Stocks Fall After Inflation Data is Higher Than Expected

U.S. stock indexes opened lower after fresh inflation data showed that price pressures are proving more persistent than investors anticipated, denting hopes that central bankers may ease their course of interest-rate increases.

The S&P 500 tumbled 2.1% Tuesday. The tech-focused Nasdaq Composite plummeted 2.8% and the Dow Jones Industrial Average declined 1.6%.

The U.S. Labor Department’s release of the consumer-price index for August, which showed annual inflation at 8.3% that month, was the last major inflation reading before the Federal Reserve’s meeting next week. Consumer prices rose 8.5% in July from a year earlier, slower than the 9.1% annual increase in June, which was a four-decade high.

The latest figures showed that inflation is easing, but at a slower pace than investors and economists had anticipated.
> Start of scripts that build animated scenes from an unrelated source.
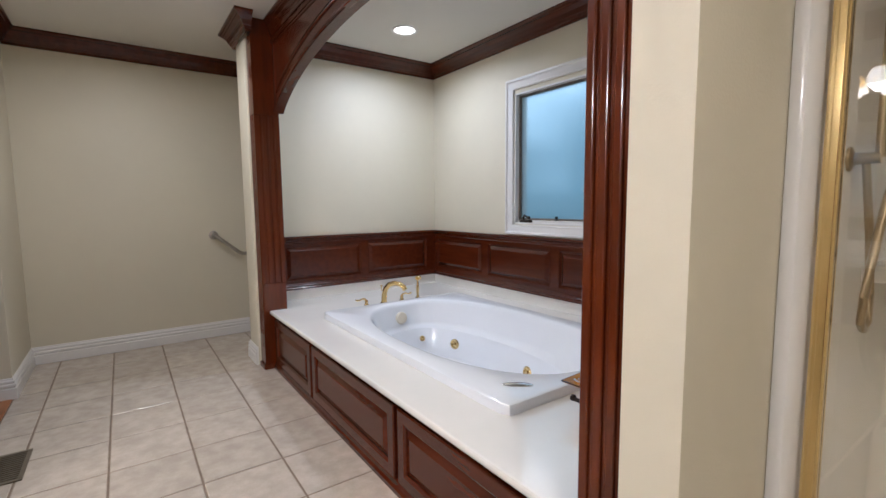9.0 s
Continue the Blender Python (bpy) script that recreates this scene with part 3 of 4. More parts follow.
def arch_plate(y0, y1, up, ztop, xf, xb, bm=None, n=40, bevel=0.0):
    """An upright board with an arched underside."""
    bm = bm or bmesh.new()
    ys = [y0 + (y1 - y0) * i / n for i in range(n + 1)]
    q = [[bm.verts.new((x, y, z)) for y in ys for z in (arch_z(y, up), ztop)] for x in (xf, xb)]
    for i in range(n):
        a, b, c, d = 2 * i, 2 * i + 1, 2 * i + 3, 2 * i + 2
        bm.faces.new((q[0][a], q[0][b], q[0][c], q[0][d]))
        bm.faces.new((q[1][d], q[1][c], q[1][b], q[1][a]))
        bm.faces.new((q[0][d], q[1][d], q[1][a], q[0][a]))
        bm.faces.new((q[0][b], q[1][b], q[1][c], q[0][c]))
    bm.faces.new((q[0][0], q[1][0], q[1][1], q[0][1]))
    bm.faces.new((q[0][2 * n + 1], q[1][2 * n + 1], q[1][2 * n], q[0][2 * n]))
    bmesh.ops.recalc_face_normals(bm, faces=bm.faces)
    return bm


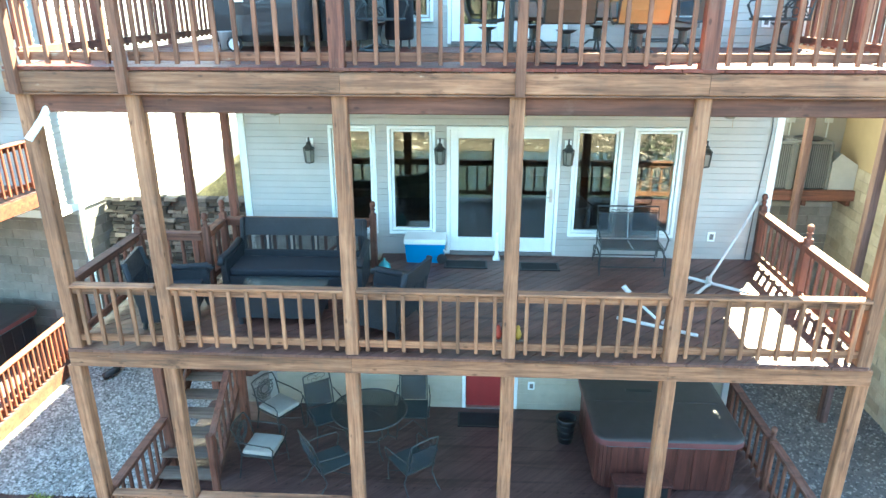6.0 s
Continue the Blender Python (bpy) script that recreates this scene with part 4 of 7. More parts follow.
def stone_wall(name, m, length, z1, label):
    core = new(name, Mesh().box(0, length, 0.08, 0.4, -0.3, z1 - 0.06).data(name, mulch_m))
    core.matrix_basis = m
    tagged(core, label, "wall", kind="structure")
    z = -0.25
    rest, n = Mesh(), 0
    while z < z1 - 0.04:
        h = random.uniform(0.06, 0.105)
        x = -random.uniform(0, 0.2)
        while x < length:
            w = random.uniform(0.12, 0.3)
            j = lambda s=0.022: random.uniform(-s, s)
            d = random.uniform(-0.05, 0.06)
            g = 0.011
            v = [(x + g + j(), d + j(), z + g), (x + w - g + j(), d + j(), z + g), (x + w - g + j(), d + 0.2, z + g), (x + g + j(), d + 0.2, z + g),
                 (x + g + j(), d + 0.03 + j(), z + h - g + j(0.012)), (x + w - g + j(), d + 0.03 + j(), z + h - g + j(0.012)), (x + w - g, d + 0.22, z + h - g), (x + g, d + 0.22, z + h - g)]
            f = [(0, 1, 5, 4), (1, 2, 6, 5), (2, 3, 7, 6), (3, 0, 4, 7), (4, 5, 6, 7), (3, 2, 1, 0)]
            if n < 290 and z > 1.4:
                piece("stone", Mesh().add(v, f).data("stone", stone_m), core, Matrix.Identity(4))
                n += 1
            else:
                rest.add(v, f)
            x += w
        z += h
    part("stone_field", rest, stone_i, core, kind="stuff")
    return core


stone_wall("retaining_wall_stone", pose(-7.85, 6.4, 0.0), 4.05, 3.15, "dark stacked-stone retaining wall beside the house")
block_wall("retaining_wall_block", pose(4.55, 7.0, -0.2), 2.95, 0.0, 3.3, block_m, "grey concrete block retaining wall between the houses")


# ---- neighbouring houses ----
def lap_wall(parent, p, q, z0, z1, mat, step=0.1, cut=None, name="siding", lip=0.007):
    """Lapped siding between two corners, joined; the outside lies to the right of p -> q."""
    p, q = Vector(p), Vector(q)
    d = (q - p)
    n = d.length
    d.normalize()
    out = Vector((d.y, -d.x))
    me = Mesh()
    z = z0
    while z < z1 - 0.01:
        zt = min(z + step, z1)
        a0, b0 = (0, n) if cut is None else cut(z)
        a1, b1 = (0, n) if cut is None else cut(zt)
        P = lambda t, o, h: (*(p + d * t + out * o), h)
        zg = zt - 0.01
        v = [P(a0, lip, z), P(b0, lip, z), P(b1, 0.001, zg), P(a1, 0.001, zg), P(a0, -0.1, z), P(b0, -0.1, z), P(b1, -0.1, zt), P(a1, -0.1, zt),
             P(b1, -0.01, zg + 0.002), P(a1, -0.01, zg + 0.002), P(b1, -0.01, zt), P(a1, -0.01, zt)]
        me.add(v, [(0, 1, 2, 3), (3, 2, 8, 9), (9, 8, 10, 11), (11, 10, 6, 7), (1, 5, 6, 10, 8, 2), (4, 0, 3, 9, 11, 7), (1, 0, 4, 5), (5, 4, 7, 6)])
        z = zt
    return part(name, me, mat, parent, kind="stuff")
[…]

Economists surveyed by The Wall Street Journal had been expecting consumer prices to rise 8% annually in August.

Investors were hoping that officials would consider easing their pace of interest-rate increases if data continues to show inflation moderating. The inflation data seemed to undercut those hopes. After the release, stock futures fell, bond yields rose and the dollar rallied.

“This idea that we’re going to get to a soft landing gets less and less likely if the Fed needs to do more work in order to curtail the inflationary pressures,” said Matt Forester, chief investment officer of Lockwood Advisors at BNY Mellon Pershing.

Food prices have surged as part of a broader pickup in U.S. inflation.